Thursday, October 29, 2009

Todos Santos


En la época prehispánica, nuestros antepasados no vivían con la amenaza moral del castigo eterno si te portabas mal. Estaban tan bien organizados que eso no hacía falta y el lugar de residencia eterno estaba marcado más que por tus acciones, por la forma en que morías. Si tu muerte tenía que ver con el agua te ibas derechito y sin escalas al Tlalocan, juntito a Tláloc, dios de la lluvia. Un lugar privilegiado era el Omeyocan, destino de aquellos que morían en combate y las mujeres que morían durante el parto. Huitzilopochtli, dios de la guerra, era quien dominaba este "cielo".

El tercer y último lugar a donde las almas desligadas de su cuerpo podían llegar era el Mictlán, donde iban los muertos por causas naturales. Ahí, existían varios niveles con diferentes obstáculos que el difunto tenía que atravezar antes de poder llegar al lugar donde alcanzaría el eterno descanso y la liberación de su alma. El más famoso de estos obstáculos es el del caudaloso río, que sólo se podía atravezar con la ayuda de un perro; y si por alguna razón trataste mal durante tu vida a uno de estos animales, te quedarías del otro lado del río. Algo parecido a no llevar monedas para pagar a Caronte, el barquero, para que te cruzara el río; aunque este caso se solucionaba con unas monedas en los ojos o debajo de la lengua.

El día de muertos era una celebración muy importante para los antiguos mexicanos, y lo siguio siendo aún después de la llegada de los españoles, quienes se las arreglaron para transformarla, en combinación con la celebración católica de Todos los Santos. Al final quedó una mezcla única y heterógenea que combina características de ambas fiestas.

Supongo que fruto de esa mezcla es el complejo protocolo de llegada de los muertos a visitar nuestra dimensión, en donde, según fuentes oficiales (mi abuela) aquellos que murieron en desgracia llegan el 28 de octubre, quienes murieron sin bautizarse el 29, el 30 es el día en que llegan los no nacidos, el 31 los niños y el 1° de noviembre los adultos. Quien definió ese proceso de llegada, consideró que es más difícil y congestionado el camino de ida que el de regreso, porque el 2 de noviembre, con las canastas llenas de regalos que recogen de la ofrenda, regresan todos juntos.

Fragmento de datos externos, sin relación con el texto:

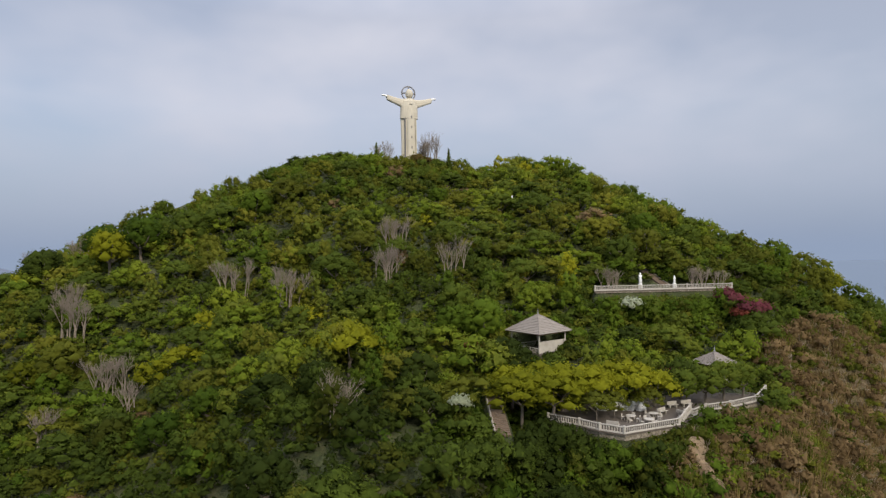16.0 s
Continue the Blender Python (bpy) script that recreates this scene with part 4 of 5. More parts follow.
# ---- roofs and pavilions ----
def pavilion(name, x, y, z, turn, sides, radius, eave, rise, label, rail, wall_bays=(), square=False):
    """A pavilion with a shingled tent roof of separate courses, posts, a floor and balustrades."""
    t = thing(name, x, y, z, turn, label, "pavilion")
    off = math.pi / sides
    corner = lambda r, k, zz: Vector((r * math.cos(off + k * 2 * math.pi / sides), r * math.sin(off + k * 2 * math.pi / sides), zz))
    part("floor", prism(bmesh.new(), [corner(radius * 0.9, k, 0)[:2] for k in range(sides)], -0.9, 0.0), PAVING, t)
    bm = bmesh.new()
    lo = [bm.verts.new(corner(radius * 0.97, k, eave - 0.12)) for k in range(sides)]
    hi = [bm.verts.new(corner(radius * 0.97, k, eave - 0.02)) for k in range(sides)]
    tip = bm.verts.new((0, 0, eave + rise - 0.06))
    bm.faces.new(lo[::-1])
    for k in range(sides):
        bm.faces.new((lo[k], lo[(k + 1) % sides], hi[(k + 1) % sides], hi[k]))
        bm.faces.new((hi[k], hi[(k + 1) % sides], tip))
    roof = part("roof", bm, TIMBER, t)
    courses = 13
    for k in range(sides):
        bm = bmesh.new()
        a, b, top = corner(radius, k, eave), corner(radius, k + 1, eave), Vector((0, 0, eave + rise))
        nrm_ = (b - a).cross(top - a).normalized()
        for c in range(courses):
            f0, f1 = c / courses, min((c + 1.25) / courses, 0.995)
            p0, p1, p2, p3 = a.lerp(top, f0), b.lerp(top, f0), b.lerp(top, f1), a.lerp(top, f1)
            lo = [bm.verts.new(p + nrm_ * h) for p, h in ((p0, 0.0), (p1, 0.0), (p2, -0.02), (p3, -0.02))]
            hi = [bm.verts.new(p + nrm_ * h) for p, h in ((p0, 0.12), (p1, 0.12), (p2, 0.02), (p3, 0.02))]
            bm.faces.new(lo[::-1])
            bm.faces.new(hi)
            for i in range(4):
                bm.faces.new((lo[i], lo[(i + 1) % 4], hi[(i + 1) % 4], hi[i]))
        part("shingle_slope", bm, SHINGLE, roof)
        part("ridge", rod(bmesh.new(), corner(radius * 1.01, k, eave + 0.1), top + Vector((0, 0, 0.1)), 0.1, 0.08, 6), SHINGLE, roof)
    part("finial", lathe(bmesh.new(), [(0.12, 0), (0.16, 0.25), (0.06, 0.4), (0.12, 0.6), (0.03, 0.75), (0.02, 1.3)], 8, (0, 0, eave + rise)), METAL, roof)
    pr = radius * 0.8
    for k in range(sides):
        p, q = corner(pr, k, 0), corner(pr, k + 1, 0)
        bm = bmesh.new()
        rod(bm, p, p + Vector((0, 0, eave)), 0.16, 0.15, 10)
        part("post", bm, WHITE if rail == "white" else TIMBER, t)
        part("beam", rod(bmesh.new(), p + Vector((0, 0, eave - 0.2)), q + Vector((0, 0, eave - 0.2)), 0.12, 0.12, 4), TIMBER, t)
        if k in wall_bays:
            bm = bmesh.new()
            d = (q - p).normalized()
            nn = Vector((-d.y, d.x, 0)) * 0.08
            prism(bm, [(p + nn)[:2], (q + nn)[:2], (q - nn)[:2], (p - nn)[:2]], 0.0, 2.1)
            part("wall", bm, WHITE, t)
        else:
            bm = bmesh.new()
            rod(bm, p + Vector((0, 0, 0.9)), q + Vector((0, 0, 0.9)), 0.07, 0.07, 6)
            n = max(4, int((q - p).length / 0.3))
            for i in range(1, n):
                c = p.lerp(q, i / n)
                rod(bm, c, c + Vector((0, 0, 0.88)), 0.045, 0.045, 5)
            part("railing", bm, WHITE if rail == "white" else TIMBER, t)
    return t


pavilion("gazebo", -47.9, 114.2, 65.3, 8, 6, 4.7, 3.2, 3.1, "brown timber hexagonal gazebo with a weathered shingle roof", "brown")
pavilion("pavilion", 18.0, 194.4, 103.9, 36, 4, 6.3, 3.6, 3.1, "grey shingled square pavilion with white posts and half walls", "white", (2,))
pavilion("kiosk", 46.8, 183.2, 99.1, 20, 4, 3.9, 3.7, 1.9, "white-walled kiosk with a pale tent roof under trees", "white", (0, 2, 3))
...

Mi abuelita consideraba al día de muertos más importante que cualquier otra fiesta. Empeñaba lo empeñable, trabajaba más de lo normal para poder obtener el dinero necesario y poder celebrarla. Hacía montones de tamales, compraba decenas de panes y fabricaba sus propias flores multicolor para que su altar fuera perfecto. Ya no conocí los altares de su juventud (en donde sus fuerzas eran suficientes para trabajar hasta alcanzar su objetivo), pero mi mamá me ha platicado tanto de ellos que puedo imaginarlos, con sus varios niveles, sus manteles blancos, la variedad de comida, dulces, juguetes, cigarros y hasta maquillaje. Todo esperando la visita de sus seres queridos para que supieran cuanto le hacían falta y que siempre los llevaba en su corazón. El altar de mi casa se quedará tamales atrás de los que hacía mi adorada abuelita, pero con sus dos pequeños niveles, tiene el mismo objetivo: hacerles saber cuanto los extraño.

Me fascina la riqueza cultural que esta fiesta ofrece, llena de color y sabor que invita a participar de ella. Y no pienso despreciarle su invitación.